Lo que hoy ha saltado por los aires es la posibilidad misma de hacer experiencia y verificar una hipótesis de trabajo según los cánones con que era posible al menos en los últimos siglos. De hecho, la tecnología ha revolucionado, más incluso que la radio o la televisión, nuestra manera de relacionarnos con las cosas y con nosotros mismos, acelerando esa cultura de la inmediatez y la fluidez que ya propugnaban los del 68 o los protagonistas del segundo boom económico. Hace unos días el periodista Antonio Polito decía en el Corriere della Sera que “nuestros hijos saben más que nosotros pero comprenden menos que nosotros, porque lo que saben no lo han aprendido por experiencia [tal como nosotros la entendemos tradicionalmente, ndr], y suelen rechazar la que les ofrecemos. Lo cual hace literalmente imposible el proceso crucial de la educación, que consiste en cambio precisamente en la transmisión de saberes y valores de una generación a otra”.
Polito centra el problema, pero en mi opinión no apunta hasta el fondo a la solución. Hay montones de chicos y chicas, de Pekín a Nueva York, de Lima a Jerusalén, fascinados por propuestas radicales que colman el vacío en que nosotros les hacemos vivir. El Isis, pero también la industria de la droga y la diversión, colma con propuestas extremas el hambre que todo joven siente por saber por qué está en el mundo, por entender para qué puede servir su vida en la sociedad. Esta es la cuestión: la necesidad de una propuesta radical al yo, que pueda verificar según las modalidades en las que hoy se hace experiencia de la realidad.
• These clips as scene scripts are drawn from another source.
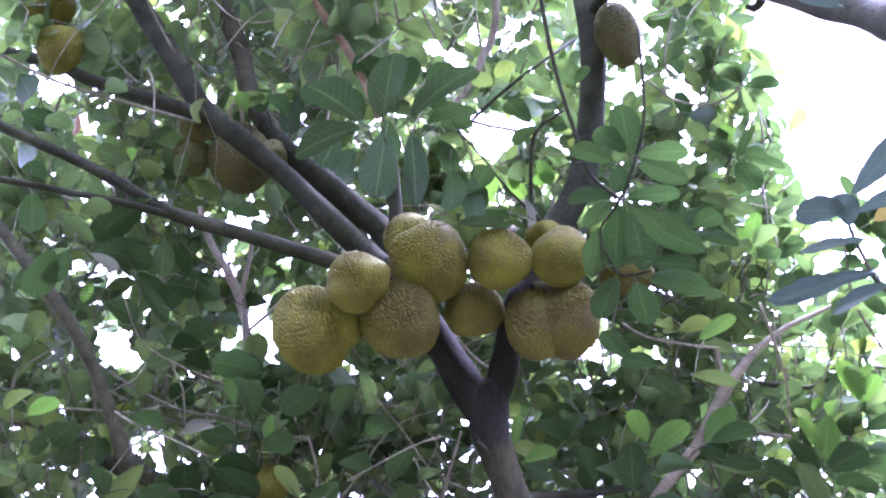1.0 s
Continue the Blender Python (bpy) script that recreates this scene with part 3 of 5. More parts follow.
jackfruit((-0.201, 4.274, 4.662), (0.098, 0.096, 0.098), "jackfruit half hidden behind a larger one", stalk=(-0.26, 4.438, 4.815), spikes=1260)
jackfruit((0.12, 4.091, 4.431), (0.108, 0.104, 0.11), "round yellow-green jackfruit in the middle of the cluster", (0, 5, 120), stalk=(0.192, 4.357, 4.756), spikes=1680, dents=[((0, -0.2, 1), -0.06, 0.3), ((0.7, -0.5, -0.3), 0.06, 0.3)])
jackfruit((0.034, 4.291, 4.344), (0.104, 0.10, 0.09), "shaded olive jackfruit tucked above the fork", (0, 0, 20), stalk=(0.013, 4.396, 4.512), spikes=1440, skin=rind_shade_dull)
jackfruit((0.344, 4.088, 4.435), (0.114, 0.112, 0.106), "yellow-green jackfruit with a flattened top", (15, 30, 30), stalk=(0.349, 4.369, 4.737), spikes=1680, dents=[((-0.6, -0.3, 0.8), -0.16, 0.3), ((0.6, -0.3, 0.75), 0.1, 0.2), ((0.9, -0.3, -0.3), 0.06, 0.2), ((-0.4, -0.4, -0.8), -0.06, 0.3)])
jackfruit((0.309, 4.25, 4.645), (0.074, 0.074, 0.052), "jackfruit peeping out behind another", stalk=(0.367, 4.438, 4.815), spikes=900)
jackfruit((0.377, 4.217, 4.237), (0.106, 0.11, 0.137), "large brown-green two-lobed jackfruit on the forked limb", (0, 6, 200), [((0.262, 4.238, 4.24), (0.11, 0.104, 0.131))], stalk=(0.255, 4.396, 4.512), spikes=1560, dents=[((0.5, -0.5, 0.7), 0.07, 0.25), ((0.7, -0.4, -0.7), -0.08, 0.3), ((-0.9, -0.4, 0.1), 0.05, 0.2)], skin=rind_shade_dull)
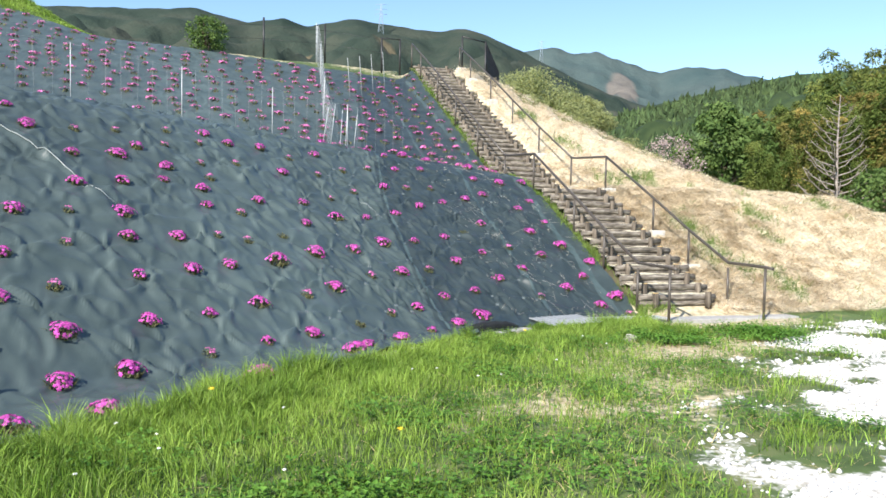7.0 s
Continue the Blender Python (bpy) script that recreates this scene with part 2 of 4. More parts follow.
# turf soil, its colour darkened to paint shade in gaps between blades
M_GROUND = material("shaded_turf_soil", [(0.035, 0.065, 0.014), (0.075, 0.12, 0.03), (0.15, 0.16, 0.06)], 0.95, 3.0, 8, 0.5, 40, big=0.25)
mix_by(M_GROUND, "dry", [(0.3, 0.245, 0.14), (0.6, 0.52, 0.36)], 9.0)
mix_by(M_GROUND, "gravel", [(0.42, 0.39, 0.33), (0.78, 0.76, 0.72)], 14.0)
mix_by(M_GROUND, "straw", [(0.36, 0.285, 0.175), (0.7, 0.61, 0.45)], 16.0)
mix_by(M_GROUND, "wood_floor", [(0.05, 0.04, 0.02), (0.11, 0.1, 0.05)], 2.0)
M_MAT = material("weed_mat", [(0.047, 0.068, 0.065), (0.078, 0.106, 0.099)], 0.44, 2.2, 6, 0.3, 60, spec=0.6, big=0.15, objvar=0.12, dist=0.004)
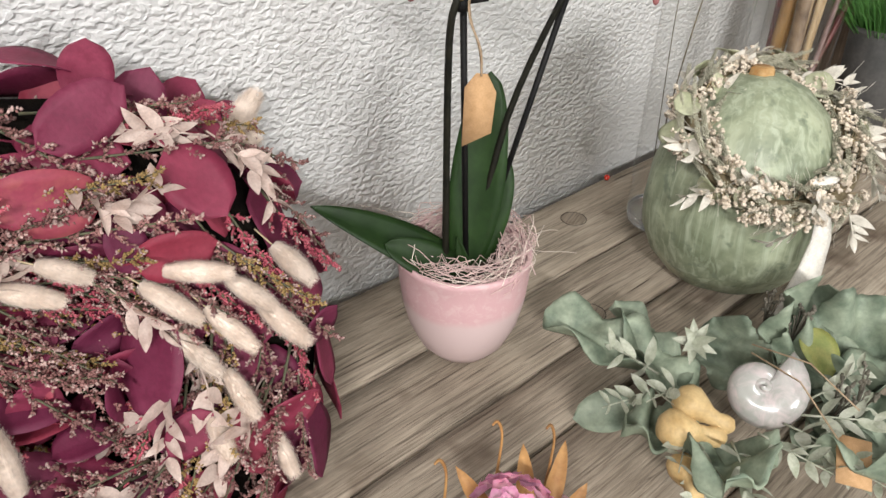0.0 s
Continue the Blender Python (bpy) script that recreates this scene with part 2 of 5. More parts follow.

En este sentido, la Iglesia puede tener un papel decisivo. A diferencia de Occidente, que propone la nada y la reducción del daño como única propuesta de vida, la compañía de amigos de Cristo tiene una propuesta radical de vida, la misma que dio lugar a Occidente. Lo que falta hoy es que esa propuesta se ofrezca a la verificación de los chavales según las modalidades en que ellos hacen experiencia. Ser rehén de sus propios desacuerdos teológicos internos, o de las luchas de poder que la golpean, no permite a la Iglesia hacer lo que mejor sabe hacer desde los tiempos de Pedro: salir a pescar. No para hacer proselitismo, sino para compartir la alegría de una vida arrancada de la nada y entregada a la obra de Uno que construye el bien de cada uno y del mundo entero, para compartir la experiencia de una libertad nueva que nos libere de las muchas esclavitudes que se proponen como El Dorado de la sociedad actual.
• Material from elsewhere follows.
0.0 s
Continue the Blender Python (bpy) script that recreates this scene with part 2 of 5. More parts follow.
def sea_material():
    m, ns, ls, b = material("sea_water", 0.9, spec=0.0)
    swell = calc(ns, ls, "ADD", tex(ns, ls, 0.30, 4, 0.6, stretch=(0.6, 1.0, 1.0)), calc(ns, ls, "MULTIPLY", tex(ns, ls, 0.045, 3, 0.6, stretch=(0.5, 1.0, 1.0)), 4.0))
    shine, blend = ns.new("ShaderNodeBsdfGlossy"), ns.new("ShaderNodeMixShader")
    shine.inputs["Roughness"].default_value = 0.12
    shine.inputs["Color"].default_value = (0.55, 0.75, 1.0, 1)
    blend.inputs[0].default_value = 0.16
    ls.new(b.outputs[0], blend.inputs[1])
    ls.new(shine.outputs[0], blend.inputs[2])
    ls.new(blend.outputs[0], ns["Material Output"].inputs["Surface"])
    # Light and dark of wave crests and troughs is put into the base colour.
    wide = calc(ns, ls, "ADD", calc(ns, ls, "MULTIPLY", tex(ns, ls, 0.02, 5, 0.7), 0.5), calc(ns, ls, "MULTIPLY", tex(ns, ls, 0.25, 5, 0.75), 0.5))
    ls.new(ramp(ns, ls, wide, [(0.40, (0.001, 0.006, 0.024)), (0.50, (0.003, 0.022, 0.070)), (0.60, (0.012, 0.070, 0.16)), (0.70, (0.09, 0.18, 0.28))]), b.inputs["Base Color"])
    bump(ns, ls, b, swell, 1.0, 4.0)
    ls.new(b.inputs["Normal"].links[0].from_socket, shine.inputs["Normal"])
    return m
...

El mejor deseo que podemos hacernos para el año que empieza es el de no quitar la mirada de esas realidades ni de esos adultos donde ya sucede esta “novedad de verificación y experiencia”. Solo así podremos volver a mirar las cosas de todos los días libres de la queja y llenos de curiosidad por ver lo que el Misterio de Dios realiza. Seguros de que la fe, y me atrevería a decir que la propia vida, todavía tienen muchas posibilidades de florecer en una época en la que, paradójicamente a causa de la fluidez que lo determina, de nuevo todo es posible. Incluso que un joven del tercer milenio vuelva a ser protagonista de su propio destino, amigo de su propia historia.